Equal parts, in short, means equally this, that and the other, at the same time and with no particular emphasis on each part.

Now, let's see "equal parts" in action via media examples.

1. A headline:

Seattle Tattoo Expo is equal parts pain, beauty.

2. Two years ago this week, a neighbor stopped me on our block and pulled out a piece of paper, on which was printed a quotation:

"It breaks your heart. It is designed to break your heart. The game begins in the spring, when everything else begins again, and it blossoms in the summer, filling the afternoons and evenings, and then as soon as the chill rains come, it stops and leaves you to face the fall alone."

The quotation came from Bart Giamatti, the only person to serve both as commissioner of Major League Baseball and as president of Yale University. Giamatti, a scholar of Renaissance literature, was equal parts Yale man and baseball fan. He received his undergraduate and graduate degrees at Yale, taught at Yale for nearly 15 years, served as the Master of Ezra Stiles and became the youngest president in University history in 1978, at age 40. In 1986 he left Yale to pursue his other passion, becoming president of the National League. Three years later, he was appointed commissioner of baseball. But he served only 154 days as commissioner — a heart attack killed him in the summer of 1989, at age 51.
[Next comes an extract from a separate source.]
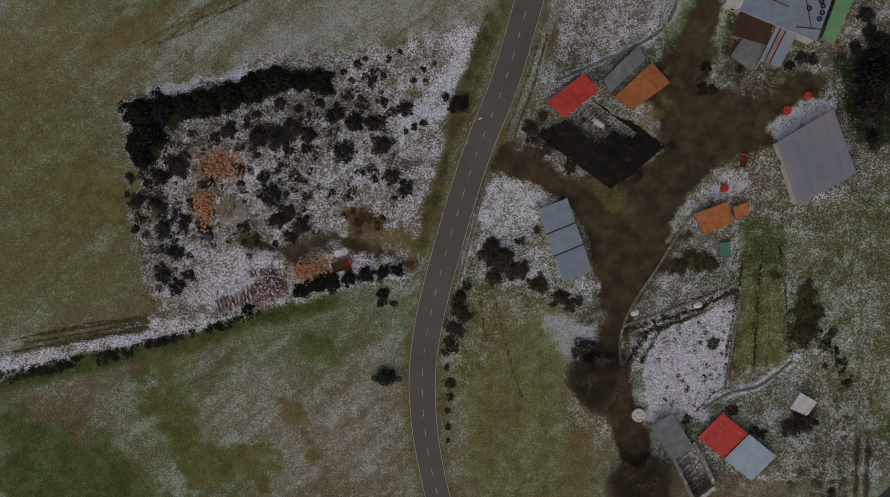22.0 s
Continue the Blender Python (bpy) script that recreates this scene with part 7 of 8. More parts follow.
building("lean_to", [(44.3, 168.7), (49.1, 179.4), (51.9, 178.7), (47.1, 167.6)], 4.2, 0.4, "mono", M_TIN_WHITE, M_PLASTER, "lean-to with a pale sheet roof along the barn", "shed", sheets=11, inset=0.15)
building("lean_to", [(66.0, 160.6), (71.0, 171.7), (67.7, 172.9), (63.5, 161.8)], 3.6, 0.5, "mono", M_TIN_GREEN, M_RUBBLE, "lean-to with a green sheet roof along the barn", "shed", sheets=11, inset=0.15)
building("lean_to", [(45.8, 162.7), (53.0, 160.6), (54.5, 165.4), (47.5, 167.5)], 3.2, 0.8, "mono", M_TIN_RUST, M_RUBBLE, "lean-to with a rusty brown sheet roof", "shed", sheets=7, inset=0.15)
building("lean_to", [(51.4, 157.7), (55.3, 156.2), (58.8, 163.1), (54.9, 165.1)], 3.4, 0.9, "mono", M_TIN_GREY, M_RUBBLE, "lean-to with a grey and rusty sheet roof", "shed", sections=[(0, 0.22, M_TIN_GREY), (0.22, 0.48, surface("rust_streaked_sheet", (0.3, 0.2, 0.18), (0.4, 0.3, 0.28), 0.7, 0.7, 0.1, fine=3)), (0.48, 1, M_TIN_GREY)], sheets=8, inset=0.15)
building("shed", [(46.0, 159.0), (50.4, 155.8), (53.0, 160.7), (48.5, 162.5)], 2.0, 0.4, "mono", M_TIN_OLD, M_RUBBLE, "low shed with a worn grey sheet roof", "shed", sheets=5)
building("barn", [(59.1, 128.9), (70.9, 135.2), (66.2, 148.0), (54.8, 141.5)], 4.2, 0.9, "mono", surface("rust_stained_sheet", (0.2, 0.255, 0.345), (0.34, 0.3, 0.34), 0.16, 0.55, 0.2, fine=2, spread=0.05, snow=0.04), M_PLASTER, "square barn with a pale grey sheet roof and rust stains", "barn", sheets=13)
building("shed", [(41.0, 123.3), (46.9, 125.7), (45.5, 129.9), (38.7, 127.4)], 2.6, 0.7, "mono", M_TILE_OLD, M_RUBBLE, "stone shed with an orange tile roof and traces of snow", "shed", tiled=True)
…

3. Rannva Kunoy's paintings, here showing in a UK gallery for the first time, are equal parts presence and absence, half abstraction half suggested figuration, but even what seems concrete in them is as ungraspable as a vanishing deja-vu ('if there are ghosts in these paintings - of a face, of a sun, of some trembling cosmic placenta - they belong not to the past, but to a future that will never quite arrive', Morton writes).